Changes to Rules for Acquisition Credits
- The 10 percent related party rule for acquisition credits (prohibiting an identity of interest between buyer and seller of more than 10 percent) is liberalized under the Act to 50%.
- The 10 year last-placed-in-service rule is amended to provide an exception for properties substantially financed, assisted, or operated under Section 8 of the United States Housing Act of 1937; Sections 221(d)(3), 221(d)(4), or 236 of the National Housing Act; Section 515 of the Housing Act of 1949; any other housing program administered by HUD or the Rural Housing Service of the Department of Agriculture; or any other similar state housing programs.
General Public Use
- Projects may still qualify for Housing Credits even if the project has occupancy restrictions or preferences that favor tenants
- with special needs, or
- who are members of a specified group under a federal or state housing program or policy that supports housing for such group, or
- who are involved in artistic or literary activities.
- However, the housing must still be consistent with federal Fair Housing laws.
- The JCT Explanation provides that present law prohibitions continue against using Housing Credits for housing for social organizations, employer-sponsored housing, and various health care facilities.
- This provision applies “before, on, and after” the date of enactment.
Area Median Income (“AMI”) Rules
- Income determinations for Multifamily Housing Bond and Housing Credit projects may not decrease for any year after 2008. This rule puts into statute the policy that had been carried out by HUD for several years.
- For “HUD Hold Harmless” projects, median incomes may be increased by the change in AMI from the prior year.
- HUD Hold Harmless projects are those whose incomes levels were determined in 2007 or 2008 and whose levels were not decreased after the change in income determination methodology (the “American Community Survey” or “ACS”) adopted by HUD in 2006.
- Example: If City X’s median income was $50,000 before the change in methodology, and is $40,000 after the change, HUD’s policy was to “hold harmless” City X and maintain the median income figure of $50,000. However, until the newly determined median income figure under the ACS surpassed $50,000, income levels were frozen at $50,000. In some cases, rents could stay static for several years. For Housing Credit properties, the result in this example is that the rents would not increase until the ACS median income amount exceeded $50,000. Under the Act, the median income amount that was formerly frozen will be allowed to increase by the amount of actual increase in the newly determined ACS median income amount. In this example, if the actual median income increased from $40,000 to $42,000 in a year, that $2,000 increase would be added to the $50,000 amount, so the new median income for HUD Hold Harmless projects would then be $52,000.
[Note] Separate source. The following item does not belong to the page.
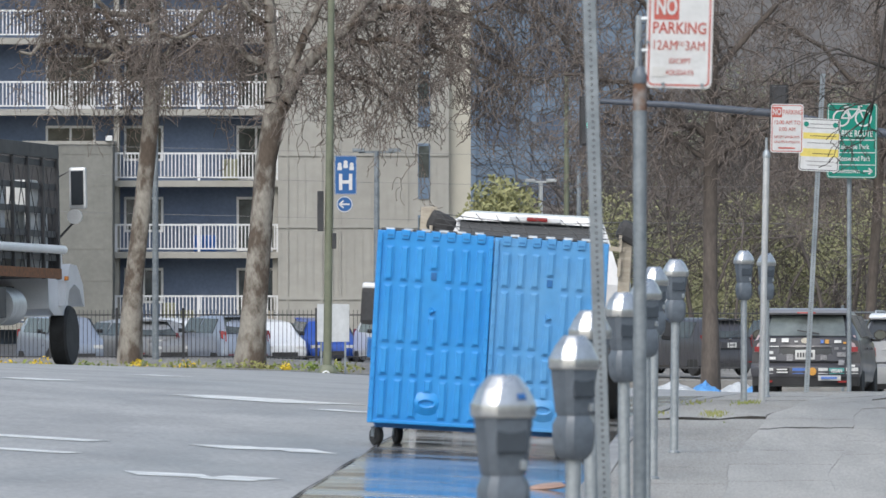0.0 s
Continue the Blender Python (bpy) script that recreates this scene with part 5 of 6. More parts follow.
def street_trees():
    far = "leafless plane tree with mottled bark and curly hanging twigs"
    # two planes at the far kerb
    bough_tree(-9.6, 277, road_z(-9.6, 262) - 0.05, [(0, 0, 0.34), (0.15, 2.5, 0.29), (0.45, 5.2, 0.26), (0.66, 7.6, 0.25), (0.7, 8.6, 0.24)],
               [([(0.7, 8.5), (0.2, 9.3), (-0.7, 9.9), (-2.0, 10.1), (-3.4, 9.6)], 0.16, 0.05, 15), ([(0.7, 8.5), (0.8, 10), (0.75, 11.6), (0.6, 13)], 0.2, 0.08, 12),
                ([(0.72, 8.6), (1.3, 9.8), (2.3, 10.9), (3.4, 11.2)], 0.15, 0.05, 15), ([(0.3, 8.9), (-0.3, 10.4), (-1.2, 11.6), (-2.6, 12.2)], 0.12, 0.05, 14),
                ([(0.75, 9.6), (1.8, 10.0), (2.8, 9.8), (3.6, 9.2)], 0.09, 0.03, 15), ([(-0.4, 9.7), (-1.4, 9.2), (-2.4, 8.6)], 0.08, 0.03, 15), ([(0.7, 10.6), (-0.6, 11.0), (-1.9, 11.1), (-3.2, 11.0)], 0.1, 0.04, 14)], 11, far)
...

- One result is that in affected areas, income and rent determinations for older projects (those whose incomes were determined in 2007 or 2008) will be higher than for new projects.
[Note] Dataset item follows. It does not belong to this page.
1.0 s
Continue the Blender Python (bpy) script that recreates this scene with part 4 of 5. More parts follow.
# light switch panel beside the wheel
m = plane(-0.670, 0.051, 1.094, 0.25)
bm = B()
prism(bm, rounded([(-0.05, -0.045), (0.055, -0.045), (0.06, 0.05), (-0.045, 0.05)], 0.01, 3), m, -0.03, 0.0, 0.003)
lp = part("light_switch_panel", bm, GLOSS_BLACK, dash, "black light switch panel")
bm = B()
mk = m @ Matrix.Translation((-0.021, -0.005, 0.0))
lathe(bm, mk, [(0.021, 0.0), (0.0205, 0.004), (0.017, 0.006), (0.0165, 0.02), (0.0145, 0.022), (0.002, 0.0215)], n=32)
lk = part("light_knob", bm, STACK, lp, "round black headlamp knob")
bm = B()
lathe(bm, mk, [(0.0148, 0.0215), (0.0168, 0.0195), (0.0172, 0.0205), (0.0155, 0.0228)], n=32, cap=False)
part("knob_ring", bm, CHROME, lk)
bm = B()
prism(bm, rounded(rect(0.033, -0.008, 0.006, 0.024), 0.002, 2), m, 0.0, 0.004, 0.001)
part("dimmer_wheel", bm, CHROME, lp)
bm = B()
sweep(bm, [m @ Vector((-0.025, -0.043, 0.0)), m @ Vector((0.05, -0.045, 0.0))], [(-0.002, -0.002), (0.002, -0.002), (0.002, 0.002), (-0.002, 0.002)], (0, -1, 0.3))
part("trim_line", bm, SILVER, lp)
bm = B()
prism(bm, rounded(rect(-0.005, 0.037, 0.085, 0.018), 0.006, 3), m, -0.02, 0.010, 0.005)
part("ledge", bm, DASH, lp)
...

- The Act repeals the prohibition on the use of Housing Credits with properties that were assisted under the Section 8 Moderate Rehabilitation program.
- The period for satisfying the carryover allocation “10 percent” test is lengthened to one year after the date of the carryover allocation.
- Income recertifications will not be required for 100% low income projects for all Multifamily Housing Bond and Housing Credit projects—effective upon enactment for all such projects.
- QAPs must take into account the energy efficiency and historic nature of projects—effective for allocations after 2008.
- The student rule is amended—a new exception is adopted for students previously in foster care—effective for determinations after enactment.
- Income limits for rural projects (as defined in Section 520 of the Housing Act of 1949) will be measured by reference to the greater of area median income or the national nonmetro median income. This provision does not apply to bond financed projects. Effective for income determinations made after enactment.
Multifamily Housing Bond “Recycling”
The new law allows bonds to be reused for another project without having to use up additional volume cap if certain tests are met.
- Multifamily Housing Bonds may be refunded, with the proceeds used to finance a second project (with no new tax-exempt volume cap required) on a one-time basis if
- the refunding bond (i.e., a new bond issuance) is issued within six months of the repayment of a loan made with the original (“refunded”) bonds,
- the refunding bond is issued within four years of the refunded bond’s original issuance,
- the maturity of the refunding bond is not later than 34 years after the original refunded bond was issued, and
- the TEFRA approval process is followed for the refunding bond.
- The refunding bond does NOT generate “automatic” Housing Credits. Accordingly, this program will be feasible only if the Housing Credit agency is willing to allocate new 4% credits in connection with the refunding bond or in those areas where “80/20” deals are feasible without Housing Credits (e.g., New York City).
- Effective for repayments of refunded bonds made after enactment.
Multifamily Housing Bond and Housing Credit Coordination
Several provisions were adopted that make the Multifamily Housing Bond rules match the Housing Credit rules:
- The “next available unit” rule, which requires that the next available unit be rented to an income eligible tenant if a low-income tenant’s income goes over the applicable income threshold, will be applied on a building basis (not a projectwide basis) for Multifamily Housing Bond / Housing Credit projects.
- The Housing Credit student rules are applied to Multifamily Housing Bond projects.
- Housing Credit single room occupancy rules are applied to Multifamily Housing Bond projects.
- New rules are effective for determinations after enactment with respect to Multifamily Housing Bonds issued before and after enactment.
Housing Bond Volume Cap Increase
- The tax-exempt volume cap for Multifamily Housing Bonds and mortgage revenue bonds for homeownership is increased by $11 billion nationally for 2008 under the Act.
- States share in this increase on a per capita basis.
- Authority to issue bonds may be carried forward through 2010.
- Bonds may be used to refinance subprime loans.
- GAO must submit a report to Congress by 12/31/2012 regarding the implementation of the changes made by the Act.
- The study must include an analysis of distribution of credit allocations before and after the enactment of Act.